Nach einer Scheidung von Ehemann Sebastian zieht die Mittzwanzigerin Nina Parr wieder in das Haus von Mutter Delilah und Stiefvater Malcolm. Nach einem nicht bestandenen Studium arbeitet Nina in einem Anwaltsbüro und langweilt sich zu Tode. Der Job ist nicht der richtige und auch ihr Leben fühlt sich nicht richtig an. Lieber verbringt sie ihre Zeit in der Bücherei und träumt vor sich hin. Mit ihrem Ex-Mann verbindet sie immer noch eine enge Freundschaft, aber ansonsten gibt es in Ninas Leben nichts Aufregendes zu vermelden. Eines Tages begegnet ihr eine alte Dame in der Bücherei, die sie zu kennen glaubt, doch Nina hat sie noch nie gesehen. Daheim findet sie einen mysteriösen Brief in ihrer Handtasche, der sie verwirrt, denn die Zeilen offenbaren ihr, dass ihr angeblich toter Vater, ein Schmetterlingsforscher, immer noch am Leben ist und es ein Anwesen namens Keepsake gibt. Ihre Mutter bleibt ihr die Antworten auf ihre Fragen schuldig, so beginnt Nina selbst mit eigenen Nachforschungen, die sie auf ein altes Geheimnis stoßen lassen…

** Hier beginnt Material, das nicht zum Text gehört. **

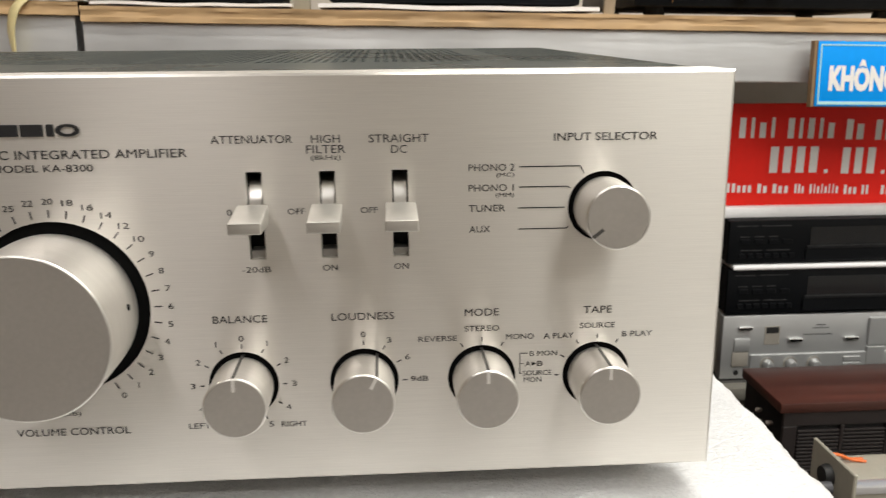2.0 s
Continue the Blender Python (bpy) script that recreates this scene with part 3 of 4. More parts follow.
# maker's mark as plain blocks: three slabs and a ring
for x0, x1 in ((-0.0127, -0.0060), (-0.0052, 0.0014), (0.0024, 0.0046)):
    part("mark_block", box(x0, x1, -0.0006, 0.0002, 0.1314, 0.1350, 0.0001, 1), INK, amp, "black raised block of the maker's mark")
bm = bmesh.new()
n = 40
rings = [[bm.verts.new((0.0087 + rx * math.sin(2 * math.pi * k / n), y, 0.1332 + rz * math.cos(2 * math.pi * k / n))) for k in range(n)]
         for rx, rz, y in ((0.0036, 0.0019, 0.0002), (0.0036, 0.0019, -0.0006), (0.0021, 0.0011, -0.0006), (0.0021, 0.0011, 0.0002))]
for a, b in zip(rings, rings[1:]):
    for k in range(n):
        bm.faces.new((a[k], a[(k + 1) % n], b[(k + 1) % n], b[k]))
bmesh.ops.recalc_face_normals(bm, faces=bm.faces[:])
part("mark_ring", bm, INK, amp, "black raised ring of the maker's mark")


# ---- foam and stand under the amplifier ----
def foam_slab(x0, x1, y0, y1, z0, z1, wave=0.002, nx=60, ny=60, seed=0.0, ragged=0.0, droop=(0.0, 0.0), square=2.0):
    """A soft slab with rounded, uneven edges and a gently rolling top. droop: (line in y, slope) by which its front hangs down."""
    bm = bmesh.new()
    r = (z1 - z0) / 2
    rim = [r * (1 - math.cos(radians(a))) for a in (0, 22, 45, 67, 90)]

    def stations(a, b, n):
        mid = [a + r + (b - a - 2 * r) * i / n for i in range(1, n)]
        return [a + d for d in rim] + mid + [b - d for d in reversed(rim)]

    xs, ys = stations(x0, x1, nx), stations(y0, y1, ny)
    top, bot = [], []
    for y in ys:
        rt, rb = [], []
        for x in xs:
            d = min(x - x0, x1 - x, y - y0, y1 - y)
            k = max(0.0, 1 - d / r)
            lift = max(0.0, 1 - k ** square) ** (1 / square)
            wob = noise.noise(Vector((x * 9 + seed, y * 9, 0.3))) * wave + noise.noise(Vector((x * 31 + seed, y * 31, 5.3))) * wave * 0.3
            pull = max(0.0, 1 - d / 0.03)
            ex = pull * (ragged * noise.noise(Vector((y * 14, seed, 1.0))) + 0.4 * ragged * noise.noise(Vector((y * 55, seed, 3.0))) + wave * 0.5 * noise.noise(Vector((x * 70, y * 70, seed))) + 0.16 * ragged * noise.noise(Vector((x * 260, y * 260, seed))))
            ey = pull * (ragged * noise.noise(Vector((x * 14, seed, 7.0))) + 0.4 * ragged * noise.noise(Vector((x * 55, seed, 9.0))))
            sag = max(0.0, droop[0] - y) * droop[1]
            mid = (z0 + z1) / 2 - sag
            rt.append(bm.verts.new((x + ex, y + ey, mid + r * lift + wob * min(1.0, d / 0.01))))
            rb.append(bm.verts.new((x + ex, y + ey, mid - r * lift)))
        top.append(rt), bot.append(rb)
    for j in range(len(ys) - 1):
        for i in range(len(xs) - 1):
            bm.faces.new((top[j][i], top[j][i + 1], top[j + 1][i + 1], top[j + 1][i]))
            bm.faces.new((bot[j][i], bot[j + 1][i], bot[j + 1][i + 1], bot[j][i + 1]))
    bmesh.ops.remove_doubles(bm, verts=bm.verts[:], dist=0.0001)
    bmesh.ops.recalc_face_normals(bm, faces=bm.faces[:])
    return bm


single("foam_sheet", foam_slab(-0.312, 0.2675, -0.064, 0.43, -0.024, 0.0005, 0.0008, 150, 300, ragged=0.005), FOAM, Matrix(), "thick white packing foam sheet lying under the amplifier", "foam sheet", smooth=60)
stand = thing("display_stand", pose(0, 0, -0.80), "dark wooden stand under the white foam sheet", "stand")
part("stand_top", box(-0.29, 0.245, -0.05, 0.41, 0.745, 0.776, 0.003), DARKWOOD, stand)
for sx in (-0.27, 0.225):
    for sy in (-0.03, 0.38):
        part("leg", box(sx - 0.018, sx + 0.018, sy - 0.018, sy + 0.018, 0.0, 0.745, 0.002), DARKWOOD, stand)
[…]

Harriet Evans hat mit ihrem Buch „Das Jahr der Schmetterlinge“ ein etwas mysteriöses Buch vorgelegt. Der Schreibstil ist flüssig und gut zu lesen, wirkt aber seltsam emotionslos und recht leblos. Die Handlung teilt sich auf in die Gegenwart, Rückblenden in die Vergangenheit und dazu gibt es Ausschnitte aus diversen Büchern, die für die Handlung relevant sind. Der Leser bekommt durch die verschiedenen Perspektiven einen Einblick in die Familiengeschichte der Vorfahren von Nina Parr und ihrer eigenen. Die Beschreibungen der Örtlichkeiten sind sehr detailliert und geben dem Leser ein genaues Bild des alten Familiensitzes Keepsake und seines verwahrlosten Zustands. Der Spannungsbogen ist sehr niedrig angelegt und steigert sich leider auch nicht im weiteren Verlauf der Handlung. Die Autorin lässt den Leser durch die verschiedenen Perspektivwechsel durch die Handlung springen und dies ist leider gar nicht gelungen. Die Handlung wirkt unausgegoren und durcheinander, es findet sich keine richtige Struktur, so dass das Lesen Spaß macht.
Die Charaktere sind nur oberflächlich gestaltet, weshalb es dem Leser schwer fällt, eine engere Beziehung zu ihnen aufzubauen. Nina Parr wirkt für ihr Alter noch sehr naiv, verwirrt und gutgläubig, Sie stellt nichts in Frage und beugt sich sämtlich den Wünschen anderer. Besonders zeigt sich dies in der Beziehung zu ihrer Mutter. Delilah stöhnt ständig rum und wirkt wie eine Egoistin. Oftmals möchte man Nina schütteln und sie anschreien, endlich mal ihre Meinung zu sagen. Sie ist ebenso unschlüssig, was ihre Beziehung zu Sebastian angeht. Doch im letzten Drittel kriegt Nina wenigstens etwas die Kurve und sagt ihrer Mutter endlich mal halbwegs die Meinung. Stiefvater Malcolm ist ein sehr netter Mann, der sich sowohl um Delilah als auch um Nina immer gekümmert hat. Sebastian ist nicht Fleisch, nicht Fisch. Er ist ebenso wankelmütig, was es nicht leicht macht, ihn und seine Gefühle einzuschätzen. George ist ein merkwürdiger Kautz, der vermeintlich nur an sich denkt und keinerlei wirkliches Interesse an seiner Tochter Nina zu haben scheint. Seine Beweggründe werden dem Leser leider viel zu spät offenbart, um ihm halbwegs Sympathie entgegenbringen zu können. Theodora ist die einzige Persönlichkeit in diesem Roman, was einfach zu wenig ist.
„Das Jahr der Schmetterlinge“ ist ein Roman über ein altes Familiengeheimnis. Leider ist die Umsetzung durch die blassen Charaktere und die recht wirre Erzählweise nicht sehr gelungen. Am Ende sind zwar fast alle Fragen geklärt, jedoch hat man leider das Gefühl, seine Zeit für dieses Buch verschenkt zu haben. Kein Buch, dass einem in Erinnerung bleibt – leider.